I've been listening to lots of maths rock (It sounds better as Math rock but mathematics is plural for god's sake) Bands like LITE, You Slut!, Maps & atlases, This town needs guns, Foals, American Football, and a few others. I love the guitar interplay. That's always been a big interest for me, interplay of multiple parts.
It brings up the fact that my musical interests and aspirations explore a few particular things. I am most interested in the interplay of multiple melodic lines, discord, passion, and innovative use of dynamic range.
It can be seen in my interest in Jazz, and maths rock, as well as my interest in screamo and post-hardcore. I am most comfortable where musician-ship meets the need to express.
I am helped by the fact that I strongly desire to express things I'm unable to put into words. There are a number of things that only music can bring out. The best example I can give of this is the way that a piece with two melodies brings out a third melody which though unplayed, is naturally there. It's like the two melodies outline the space for the third unplayed one to go. Basically one is able to hear the space inbetween.
This is partly because of the way I hear music. I hear music in terms of what can be added to it. Most songs have something missing. Almost all songs. Even great songs have things missing. There are melodic opportunities unrealised. when nothing is missing the music is just fucking amazing, but this is a pretty rare occurrence.
So I'm as likely to come up with some different tune to go along with a song as I am to sing along with the tune the song already has.
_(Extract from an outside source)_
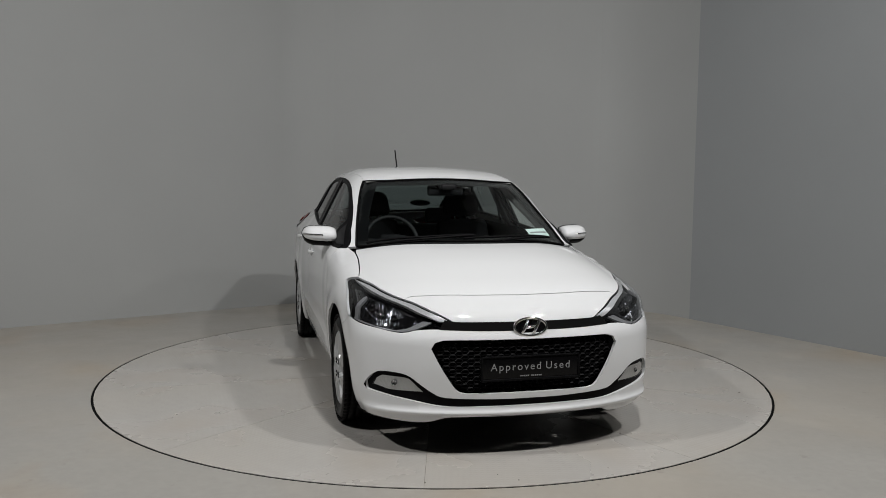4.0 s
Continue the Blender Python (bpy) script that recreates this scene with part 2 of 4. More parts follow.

It's only when people have more than one melody going, playing off of eachother, and modulating based only on patterns set out beforehand and the other players ideas. It's the logic behind great jazz, especially free jazz.
Two great musicians playing off of each other is a great example of the whole being greater than the sum of the parts. Two great musicians playing off of each other pushes each musician in directions they wouldn't usually go.
I feel like the natural next step in music, the next progressive step is that fusion between free jazz and math rock. There is a natural junction there that I don't see being fused. I asked my friend (a wonderful jazz drummer) why no one has gotten to this point yet and he suggested it's a musicianship problem. Most jazz music with rock instrumentation becomes fusion. That's all fine and well, but it's been done. It is passée in the most literal of ways.
What I would like is a free jazz played with rock instrumentation and a certain flavour of maths rock tied in. It's a hard thing to describe, but with only one person I sure as hell can't play it.
The trick is to remove a large deal of the structure of the songs. That is where the maths rock is missing things. There is a great deal of interplay, and the way that the guitar is weilded is pretty impressive, but the removal of standard rock structure is what's missing.
That's also the problem with the fusion inclinations of electric musicians who chose to play jazz. It's like they can't get past structure. Maybe I learned differently and so ended up at a different playing point, but the rock structure, for all the good that's been done with it, needs to be put to rest.
There are advancements in rock, and they're interesting, but they all have the same structure for the most part. Subversions of this structure are welcome and usually end up being some of my favourite things, but none have been game changers as of late. The story has been the same for jazz. Jazz hasn't had a real game changer since the death of Davis. There hasn't been a Coltrane for the modern era.
Someone who throws into sharp relief the things that can be done. Someone who throws a monkey wrench into the workings of things. Basically I am calling for those people who have the inclination to make beautiful Jazz or Maths Rock, or Post Hardcore to take a good hard look at what you're changing. Say fuck it to the 90/10 rule about familiarity/innovation and throw out most of the structure that keeps you up. Be brave enough to create without a life vest.
I'm going to try to further this dream, and I continue to play guitar for hours a day to further my skills, and my goals, but if someone should step up before me, that would be welcome.